PROBLEM REQUIREMENTS = In the material below, repeat only the lines from the one that holds "Continue the Blender" through the final line, exactly as they stand.

RECORDED DATA =
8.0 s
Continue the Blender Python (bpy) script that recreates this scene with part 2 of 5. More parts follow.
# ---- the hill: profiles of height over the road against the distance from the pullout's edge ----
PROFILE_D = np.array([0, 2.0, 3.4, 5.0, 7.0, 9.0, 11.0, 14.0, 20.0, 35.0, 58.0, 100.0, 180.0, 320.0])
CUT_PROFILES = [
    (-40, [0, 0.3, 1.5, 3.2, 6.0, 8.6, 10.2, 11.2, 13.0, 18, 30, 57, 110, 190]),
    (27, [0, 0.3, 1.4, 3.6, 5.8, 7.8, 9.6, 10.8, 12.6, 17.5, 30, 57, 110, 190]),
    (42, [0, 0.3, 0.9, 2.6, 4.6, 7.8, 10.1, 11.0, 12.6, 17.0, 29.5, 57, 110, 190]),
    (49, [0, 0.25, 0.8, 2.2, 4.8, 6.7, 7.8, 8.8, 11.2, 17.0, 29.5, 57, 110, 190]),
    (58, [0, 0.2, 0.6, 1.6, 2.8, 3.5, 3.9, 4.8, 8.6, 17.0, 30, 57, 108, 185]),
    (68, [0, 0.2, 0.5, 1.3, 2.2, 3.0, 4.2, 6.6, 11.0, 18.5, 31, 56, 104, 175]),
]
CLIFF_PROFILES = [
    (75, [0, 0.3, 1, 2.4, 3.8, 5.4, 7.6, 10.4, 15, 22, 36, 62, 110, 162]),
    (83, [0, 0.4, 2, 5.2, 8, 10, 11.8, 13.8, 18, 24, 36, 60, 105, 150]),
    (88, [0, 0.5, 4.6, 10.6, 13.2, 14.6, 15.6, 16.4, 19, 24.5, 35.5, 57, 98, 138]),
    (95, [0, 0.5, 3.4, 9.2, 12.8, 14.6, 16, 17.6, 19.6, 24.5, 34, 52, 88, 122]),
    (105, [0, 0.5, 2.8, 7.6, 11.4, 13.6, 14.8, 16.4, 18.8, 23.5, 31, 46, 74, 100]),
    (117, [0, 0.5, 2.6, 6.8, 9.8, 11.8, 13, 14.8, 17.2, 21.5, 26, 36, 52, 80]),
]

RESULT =
Continue the Blender Python (bpy) script that recreates this scene with part 2 of 5. More parts follow.
# ---- the hill: profiles of height over the road against the distance from the pullout's edge ----
PROFILE_D = np.array([0, 2.0, 3.4, 5.0, 7.0, 9.0, 11.0, 14.0, 20.0, 35.0, 58.0, 100.0, 180.0, 320.0])
CUT_PROFILES = [
    (-40, [0, 0.3, 1.5, 3.2, 6.0, 8.6, 10.2, 11.2, 13.0, 18, 30, 57, 110, 190]),
    (27, [0, 0.3, 1.4, 3.6, 5.8, 7.8, 9.6, 10.8, 12.6, 17.5, 30, 57, 110, 190]),
    (42, [0, 0.3, 0.9, 2.6, 4.6, 7.8, 10.1, 11.0, 12.6, 17.0, 29.5, 57, 110, 190]),
    (49, [0, 0.25, 0.8, 2.2, 4.8, 6.7, 7.8, 8.8, 11.2, 17.0, 29.5, 57, 110, 190]),
    (58, [0, 0.2, 0.6, 1.6, 2.8, 3.5, 3.9, 4.8, 8.6, 17.0, 30, 57, 108, 185]),
    (68, [0, 0.2, 0.5, 1.3, 2.2, 3.0, 4.2, 6.6, 11.0, 18.5, 31, 56, 104, 175]),
]
CLIFF_PROFILES = [
    (75, [0, 0.3, 1, 2.4, 3.8, 5.4, 7.6, 10.4, 15, 22, 36, 62, 110, 162]),
    (83, [0, 0.4, 2, 5.2, 8, 10, 11.8, 13.8, 18, 24, 36, 60, 105, 150]),
    (88, [0, 0.5, 4.6, 10.6, 13.2, 14.6, 15.6, 16.4, 19, 24.5, 35.5, 57, 98, 138]),
    (95, [0, 0.5, 3.4, 9.2, 12.8, 14.6, 16, 17.6, 19.6, 24.5, 34, 52, 88, 122]),
    (105, [0, 0.5, 2.8, 7.6, 11.4, 13.6, 14.8, 16.4, 18.8, 23.5, 31, 46, 74, 100]),
    (117, [0, 0.5, 2.6, 6.8, 9.8, 11.8, 13, 14.8, 17.2, 21.5, 26, 36, 52, 80]),
]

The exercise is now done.